If a manager or supervisor, someone with power over another individual, engages in quid pro quo harassment and the company is sued, the company is likely to be held responsible for the behavior because there’s strict liability.
“Your managers and supervisors should know better, and you’re being held responsible vicariously for their actions,” Davis says.
The second type of harassment, hostile work environment, is defined as offensive, unwelcome, severe or pervasive behavior based on the protected characteristics of religion, age, disability, race or sex. It must be a demonstration of behavior that an individual is subjected to that they don’t want, don’t like, and is serious or happening frequently. And if it’s a supervisor who is creating the hostile working environment, the organization can again be held responsible.
However, there are steps a dental practice could take to avoid liability; to avoid legal responsibility for that supervisor’s actions.
Keith Gutstein, a partner and co-chair of the labor and employment practice at Kaufman Dolowich & Voluck, says it’s essential that the practice maintains an updated policy stating that discrimination and harassment are prohibited, and that there is a clear and easy-to-use complaint procedure making it simple for someone to file an internal complaint. Also, make certain there is a policy against retaliation.

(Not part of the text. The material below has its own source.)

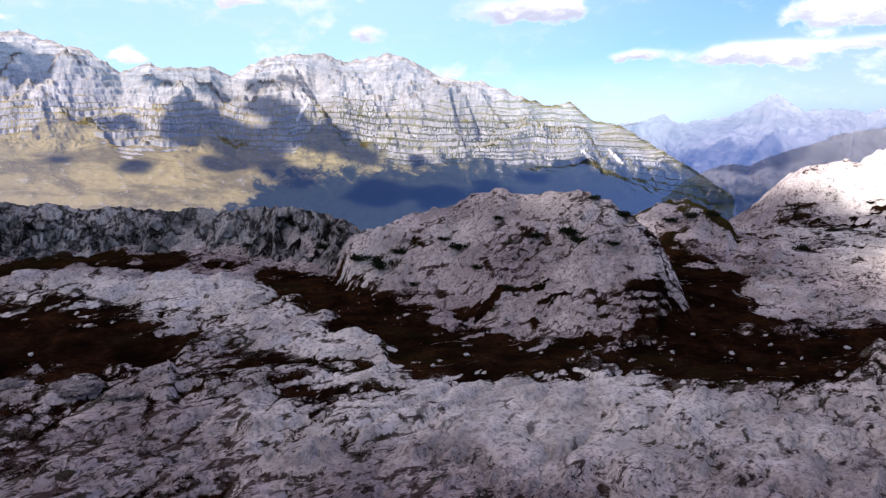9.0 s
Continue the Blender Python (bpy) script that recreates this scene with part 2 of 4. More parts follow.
def finish(n, color, rough=0.9, bump=None, strength=0.5, distance=0.3, through=0.0):
    out = n.add("ShaderNodeOutputMaterial")
    b = n.add("ShaderNodeBsdfPrincipled")
    n.put(b.inputs["Base Color"], color)
    n.put(b.inputs["Roughness"], rough)
    n.put(b.inputs["Specular IOR Level"], 0.0)
    if bump is not None:
        k = n.add("ShaderNodeBump")
        n.put(k.inputs["Strength"], strength)
        n.put(k.inputs["Distance"], distance)
        n.put(k.inputs["Height"], bump)
        n.put(b.inputs["Normal"], k.outputs[0])
    # sky shown through half-clear far rock stands in for haze; also thins mist
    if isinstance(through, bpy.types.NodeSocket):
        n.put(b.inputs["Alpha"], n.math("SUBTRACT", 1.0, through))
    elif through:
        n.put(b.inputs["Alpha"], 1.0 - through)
    n.put(out.inputs[0], b.outputs[0])


def coords(n, sx=1.0, sy=1.0, sz=1.0):
    return n.vec("MULTIPLY", n.add("ShaderNodeTexCoord").outputs["Object"], (sx, sy, sz))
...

Davis agrees, and stresses that the policy specifically apply to the dental practice workplace.
“Every workplace is unique,” she says. “You’ve got people working in close quarters. Maybe they’ve worked together for many years and have some familiarity with one another. So you want to have a carefully drafted policy.”
But a policy is worth nothing if people don’t understand it, Davis cautions. As such, it’s imperative to train staff with regard to the policy. And make certain a process is in place for comfortably bringing forward the concerns.
“Make sure everybody knows that if they have concerns, it’s totally okay to bring it to somebody’s attention,” she says. “And just as with any other leader, it’s critical for the dentist to model the behavior addressed in the policy.”
THE COST OF LIABILITY
If a dental practice has been negligent in establishing firm policies, procedures and training, the practice can be held responsible for an individual’s actions. Depending on the jurisdiction, Davis says, a practice can be named as a defendant just as an individual can.
“The practice can be held liable for negligence even if it’s not negligent,” Davis explains. “The practice can have a great policy, training, and an investigation process, but if one of its leaders decides to engage in quid pro quo sexual harassment, it doesn’t matter. The practice will be held responsible because it’s strict liability.”
Davis stresses the importance of everyone at the practice coming together collectively for interactive training sessions to understand where the boundaries are. Because boundaries are invisible, and they change depending on people’s moods.
So, how do you navigate the landscape?
“Avoid inflammatory topics,” Davis suggests. “If you tell sex jokes, you’re probably going to cross somebody’s boundary at some point. It’s risky behavior. And when you do cross someone’s boundary, because ultimately everyone messes up, own the behavior and apologize.”